**Given instruction**
Copy all of the material exactly. Pictures are not to appear in the copy.

____

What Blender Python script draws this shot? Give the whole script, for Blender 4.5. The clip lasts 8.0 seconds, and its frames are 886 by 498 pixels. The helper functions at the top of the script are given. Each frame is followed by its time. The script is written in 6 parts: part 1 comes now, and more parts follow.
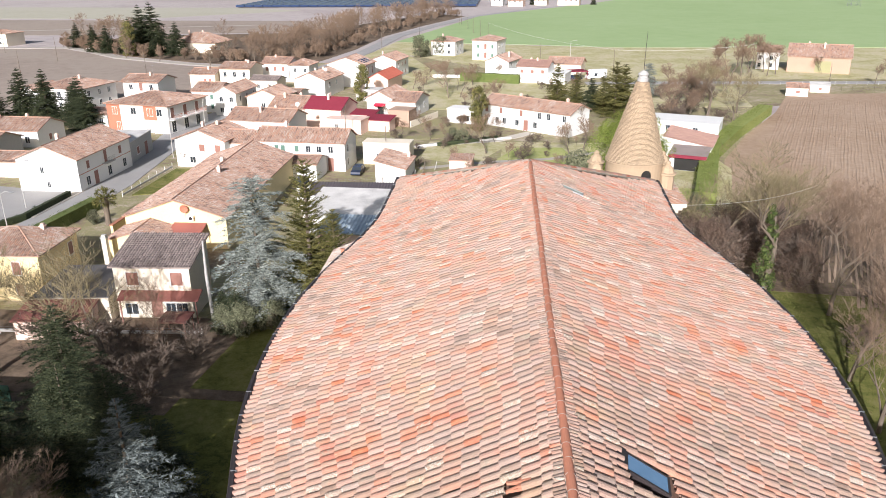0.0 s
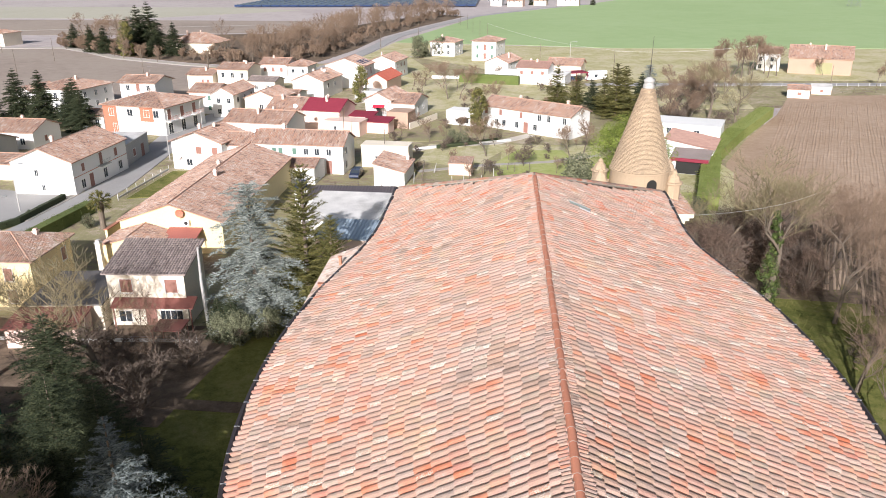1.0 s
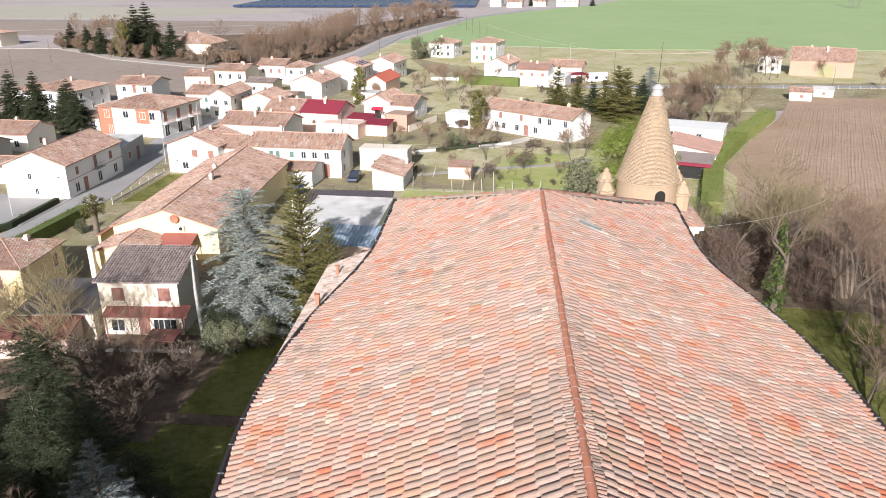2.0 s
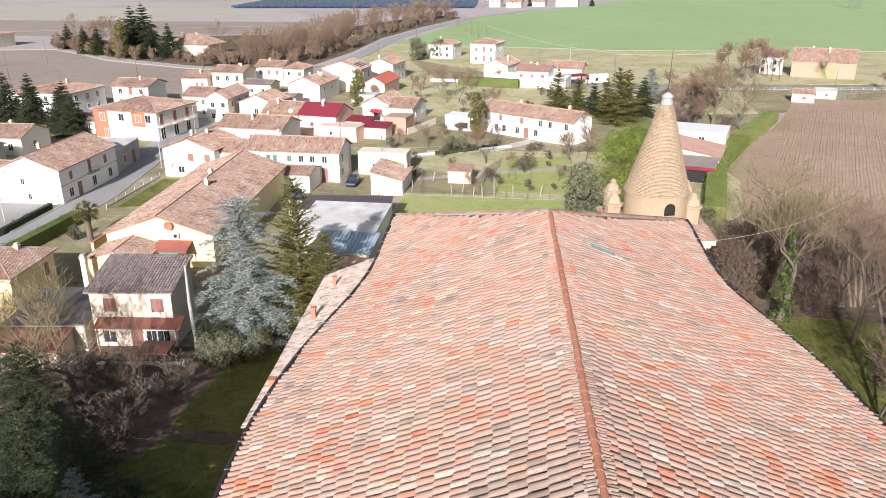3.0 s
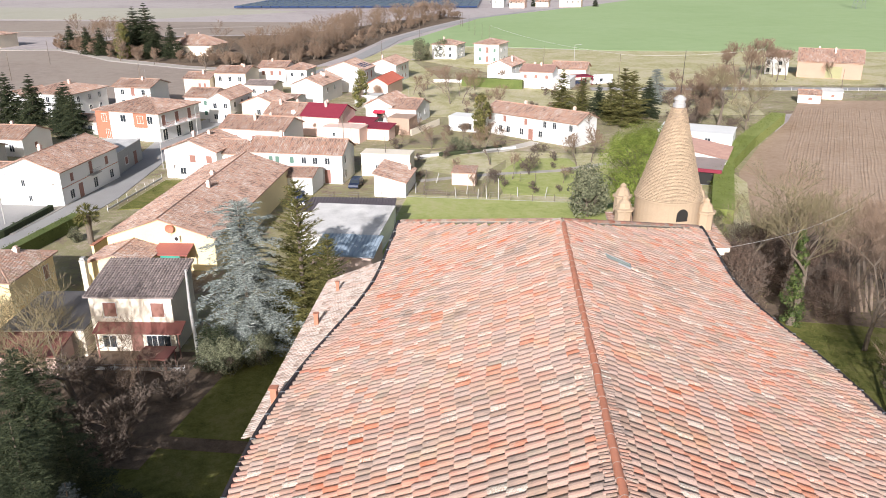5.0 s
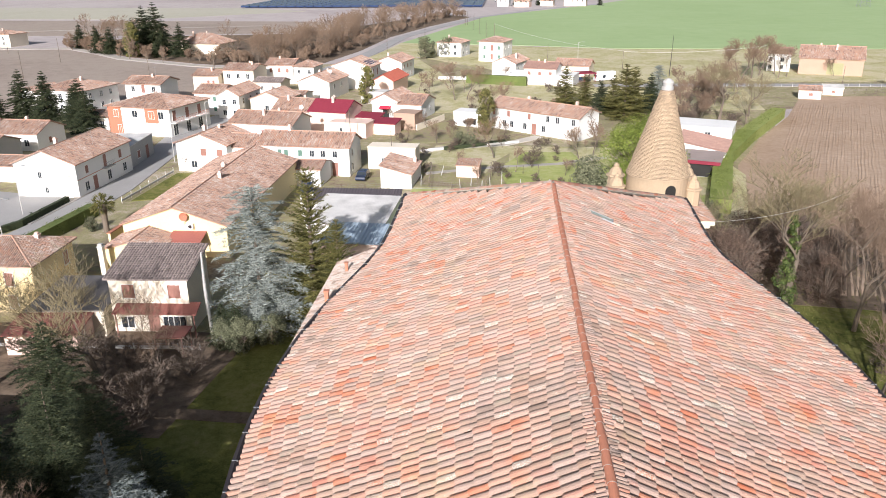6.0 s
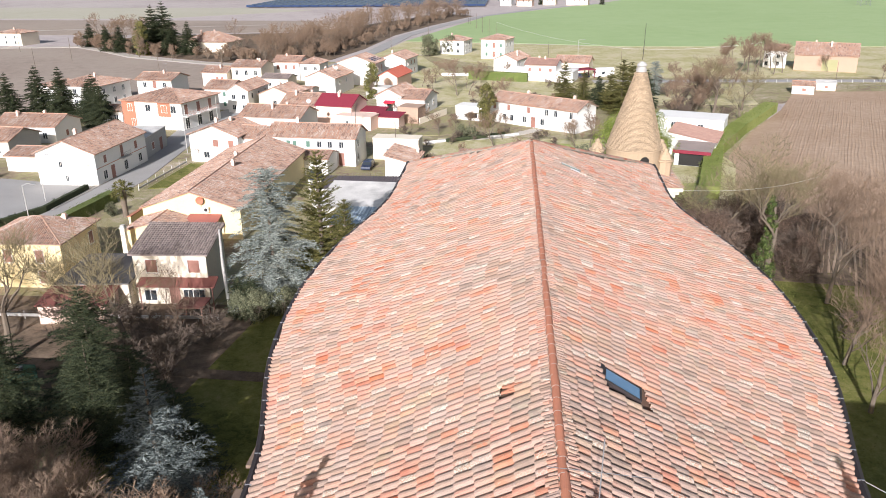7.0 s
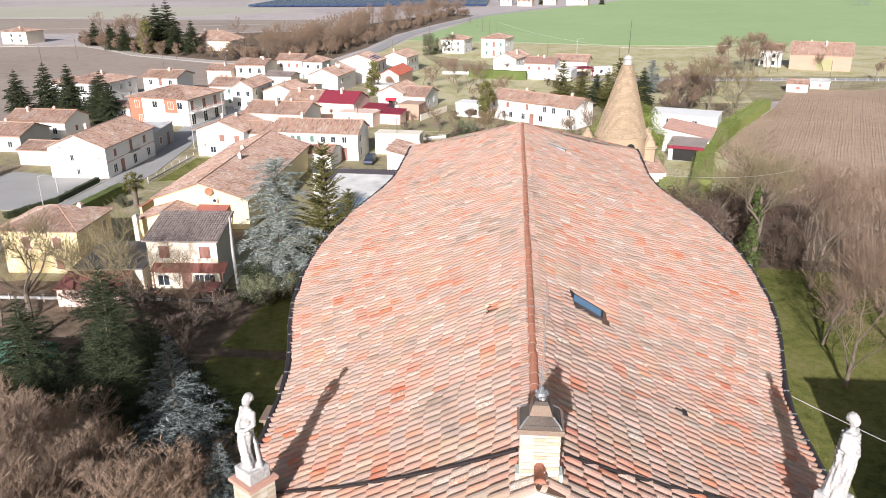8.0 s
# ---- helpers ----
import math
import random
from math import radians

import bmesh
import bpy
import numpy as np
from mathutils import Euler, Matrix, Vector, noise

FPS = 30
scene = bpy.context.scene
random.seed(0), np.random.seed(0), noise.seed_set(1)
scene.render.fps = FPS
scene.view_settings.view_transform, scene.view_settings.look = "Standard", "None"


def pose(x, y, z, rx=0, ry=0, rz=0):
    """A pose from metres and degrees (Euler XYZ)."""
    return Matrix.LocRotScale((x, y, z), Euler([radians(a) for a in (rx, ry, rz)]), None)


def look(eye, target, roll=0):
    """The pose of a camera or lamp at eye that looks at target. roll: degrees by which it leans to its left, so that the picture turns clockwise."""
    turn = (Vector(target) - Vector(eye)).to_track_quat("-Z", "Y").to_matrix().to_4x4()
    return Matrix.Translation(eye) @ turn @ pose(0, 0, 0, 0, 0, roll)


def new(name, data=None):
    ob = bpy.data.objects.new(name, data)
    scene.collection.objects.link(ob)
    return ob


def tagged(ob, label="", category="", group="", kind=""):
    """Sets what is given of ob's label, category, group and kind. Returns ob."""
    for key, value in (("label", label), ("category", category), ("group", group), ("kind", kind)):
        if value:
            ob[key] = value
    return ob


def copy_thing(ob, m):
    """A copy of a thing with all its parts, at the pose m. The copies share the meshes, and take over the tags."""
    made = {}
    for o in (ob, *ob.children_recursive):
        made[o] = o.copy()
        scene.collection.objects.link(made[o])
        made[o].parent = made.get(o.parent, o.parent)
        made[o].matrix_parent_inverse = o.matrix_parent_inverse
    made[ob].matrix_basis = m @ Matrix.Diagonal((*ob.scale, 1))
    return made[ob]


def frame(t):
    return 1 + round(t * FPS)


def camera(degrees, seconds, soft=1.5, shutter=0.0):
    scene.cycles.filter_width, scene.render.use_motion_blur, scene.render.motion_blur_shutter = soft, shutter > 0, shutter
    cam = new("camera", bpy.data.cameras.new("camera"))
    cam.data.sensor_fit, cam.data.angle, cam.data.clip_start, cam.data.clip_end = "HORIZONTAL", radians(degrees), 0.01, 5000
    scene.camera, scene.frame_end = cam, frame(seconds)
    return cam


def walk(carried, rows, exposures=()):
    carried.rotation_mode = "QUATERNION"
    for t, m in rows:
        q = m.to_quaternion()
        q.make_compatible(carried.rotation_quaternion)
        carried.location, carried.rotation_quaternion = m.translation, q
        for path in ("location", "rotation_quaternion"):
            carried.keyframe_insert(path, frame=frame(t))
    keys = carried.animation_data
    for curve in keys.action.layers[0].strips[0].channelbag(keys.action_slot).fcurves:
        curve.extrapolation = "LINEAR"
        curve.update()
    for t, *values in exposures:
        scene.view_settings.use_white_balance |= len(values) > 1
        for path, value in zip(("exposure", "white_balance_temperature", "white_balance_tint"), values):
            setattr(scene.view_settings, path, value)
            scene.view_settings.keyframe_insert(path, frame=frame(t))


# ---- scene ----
cam = camera(60.0, 8.0, soft=0.95)

PATH = [
    (0, (-1.221, 13.233, 35.789), (-1.366, 15.097, 35.08), -0.5),
    (0.5, (-1.306, 13.954, 35.87), (-1.449, 15.819, 35.16), -0.4),
    (1, (-1.402, 14.781, 35.972), (-1.544, 16.646, 35.262), -0.4),
    (1.5, (-1.531, 15.741, 36.005), (-1.671, 17.606, 35.296), -0.3),
    (3, (-1.908, 18.791, 36.247), (-2.044, 20.656, 35.538), -0.3),
    (3.5, (-2.07, 19.928, 36.291), (-2.204, 21.793, 35.582), -0.3),
    (4, (-2.201, 20.62, 36.333), (-2.334, 22.486, 35.624), -0.3),
    (5.5, (-2.101, 18.781, 35.975), (-2.252, 20.645, 35.267), -0.4),
    (6, (-1.815, 16.6, 35.769), (-1.972, 18.463, 35.061), -0.5),
    (6.5, (-1.393, 13.652, 35.65), (-1.556, 15.516, 34.942), -0.6),
    (7, (-0.958, 10.367, 35.551), (-1.125, 12.23, 34.843), -0.6),
    (7.5, (-0.651, 7.764, 35.542), (-0.818, 9.627, 34.834), -0.6),
    (8, (-0.55, 6.229, 35.579), (-0.718, 8.092, 34.871), -0.5),
]
walk(cam, [(t, look(eye, target, roll)) for t, eye, target, roll in PATH])

# ---- world, sun, exposure ----
SUN_DIR = Vector((0.14, 1.0, -0.45)).normalized()
world = bpy.data.worlds.new("sky")
scene.world = world
world.use_nodes = True
wn = world.node_tree
sky = wn.nodes.new("ShaderNodeTexSky")
sky.sky_type = "NISHITA"
sky.sun_disc = False
sky.sun_elevation = math.asin(-SUN_DIR.z)
sky.sun_rotation = math.atan2(-SUN_DIR.x, -SUN_DIR.y)
sky.dust_density = 3.0
wn.links.new(sky.outputs[0], wn.nodes["Background"].inputs[0])
wn.nodes["Background"].inputs[1].default_value = 0.070
sun_data = bpy.data.lights.new("sun", "SUN")
sun_data.energy = 5.0
sun_data.angle = radians(0.55)
sun_data.color = (0.98, 0.958, 1.0)
sun = new("sun", sun_data)
sun.rotation_euler = SUN_DIR.to_track_quat("-Z", "Y").to_euler()
scene.view_settings.exposure = 0.61

# ---- materials ----
MATS = {}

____

**Response**
What Blender Python script draws this shot? Give the whole script, for Blender 4.5. The clip lasts 8.0 seconds, and its frames are 886 by 498 pixels. The helper functions at the top of the script are given. Each frame is followed by its time. The script is written in 6 parts: part 1 comes now, and more parts follow.
0.0 s
1.0 s
2.0 s
3.0 s
5.0 s
6.0 s
7.0 s
8.0 s
# ---- helpers ----
import math
import random
from math import radians

import bmesh
import bpy
import numpy as np
from mathutils import Euler, Matrix, Vector, noise

FPS = 30
scene = bpy.context.scene
random.seed(0), np.random.seed(0), noise.seed_set(1)
scene.render.fps = FPS
scene.view_settings.view_transform, scene.view_settings.look = "Standard", "None"


def pose(x, y, z, rx=0, ry=0, rz=0):
    """A pose from metres and degrees (Euler XYZ)."""
    return Matrix.LocRotScale((x, y, z), Euler([radians(a) for a in (rx, ry, rz)]), None)


def look(eye, target, roll=0):
    """The pose of a camera or lamp at eye that looks at target. roll: degrees by which it leans to its left, so that the picture turns clockwise."""
    turn = (Vector(target) - Vector(eye)).to_track_quat("-Z", "Y").to_matrix().to_4x4()
    return Matrix.Translation(eye) @ turn @ pose(0, 0, 0, 0, 0, roll)


def new(name, data=None):
    ob = bpy.data.objects.new(name, data)
    scene.collection.objects.link(ob)
    return ob


def tagged(ob, label="", category="", group="", kind=""):
    """Sets what is given of ob's label, category, group and kind. Returns ob."""
    for key, value in (("label", label), ("category", category), ("group", group), ("kind", kind)):
        if value:
            ob[key] = value
    return ob


def copy_thing(ob, m):
    """A copy of a thing with all its parts, at the pose m. The copies share the meshes, and take over the tags."""
    made = {}
    for o in (ob, *ob.children_recursive):
        made[o] = o.copy()
        scene.collection.objects.link(made[o])
        made[o].parent = made.get(o.parent, o.parent)
        made[o].matrix_parent_inverse = o.matrix_parent_inverse
    made[ob].matrix_basis = m @ Matrix.Diagonal((*ob.scale, 1))
    return made[ob]


def frame(t):
    return 1 + round(t * FPS)


def camera(degrees, seconds, soft=1.5, shutter=0.0):
    scene.cycles.filter_width, scene.render.use_motion_blur, scene.render.motion_blur_shutter = soft, shutter > 0, shutter
    cam = new("camera", bpy.data.cameras.new("camera"))
    cam.data.sensor_fit, cam.data.angle, cam.data.clip_start, cam.data.clip_end = "HORIZONTAL", radians(degrees), 0.01, 5000
    scene.camera, scene.frame_end = cam, frame(seconds)
    return cam


def walk(carried, rows, exposures=()):
    carried.rotation_mode = "QUATERNION"
    for t, m in rows:
        q = m.to_quaternion()
        q.make_compatible(carried.rotation_quaternion)
        carried.location, carried.rotation_quaternion = m.translation, q
        for path in ("location", "rotation_quaternion"):
            carried.keyframe_insert(path, frame=frame(t))
    keys = carried.animation_data
    for curve in keys.action.layers[0].strips[0].channelbag(keys.action_slot).fcurves:
        curve.extrapolation = "LINEAR"
        curve.update()
    for t, *values in exposures:
        scene.view_settings.use_white_balance |= len(values) > 1
        for path, value in zip(("exposure", "white_balance_temperature", "white_balance_tint"), values):
            setattr(scene.view_settings, path, value)
            scene.view_settings.keyframe_insert(path, frame=frame(t))


# ---- scene ----
cam = camera(60.0, 8.0, soft=0.95)

PATH = [
    (0, (-1.221, 13.233, 35.789), (-1.366, 15.097, 35.08), -0.5),
    (0.5, (-1.306, 13.954, 35.87), (-1.449, 15.819, 35.16), -0.4),
    (1, (-1.402, 14.781, 35.972), (-1.544, 16.646, 35.262), -0.4),
    (1.5, (-1.531, 15.741, 36.005), (-1.671, 17.606, 35.296), -0.3),
    (3, (-1.908, 18.791, 36.247), (-2.044, 20.656, 35.538), -0.3),
    (3.5, (-2.07, 19.928, 36.291), (-2.204, 21.793, 35.582), -0.3),
    (4, (-2.201, 20.62, 36.333), (-2.334, 22.486, 35.624), -0.3),
    (5.5, (-2.101, 18.781, 35.975), (-2.252, 20.645, 35.267), -0.4),
    (6, (-1.815, 16.6, 35.769), (-1.972, 18.463, 35.061), -0.5),
    (6.5, (-1.393, 13.652, 35.65), (-1.556, 15.516, 34.942), -0.6),
    (7, (-0.958, 10.367, 35.551), (-1.125, 12.23, 34.843), -0.6),
    (7.5, (-0.651, 7.764, 35.542), (-0.818, 9.627, 34.834), -0.6),
    (8, (-0.55, 6.229, 35.579), (-0.718, 8.092, 34.871), -0.5),
]
walk(cam, [(t, look(eye, target, roll)) for t, eye, target, roll in PATH])

# ---- world, sun, exposure ----
SUN_DIR = Vector((0.14, 1.0, -0.45)).normalized()
world = bpy.data.worlds.new("sky")
scene.world = world
world.use_nodes = True
wn = world.node_tree
sky = wn.nodes.new("ShaderNodeTexSky")
sky.sky_type = "NISHITA"
sky.sun_disc = False
sky.sun_elevation = math.asin(-SUN_DIR.z)
sky.sun_rotation = math.atan2(-SUN_DIR.x, -SUN_DIR.y)
sky.dust_density = 3.0
wn.links.new(sky.outputs[0], wn.nodes["Background"].inputs[0])
wn.nodes["Background"].inputs[1].default_value = 0.070
sun_data = bpy.data.lights.new("sun", "SUN")
sun_data.energy = 5.0
sun_data.angle = radians(0.55)
sun_data.color = (0.98, 0.958, 1.0)
sun = new("sun", sun_data)
sun.rotation_euler = SUN_DIR.to_track_quat("-Z", "Y").to_euler()
scene.view_settings.exposure = 0.61

# ---- materials ----
MATS = {}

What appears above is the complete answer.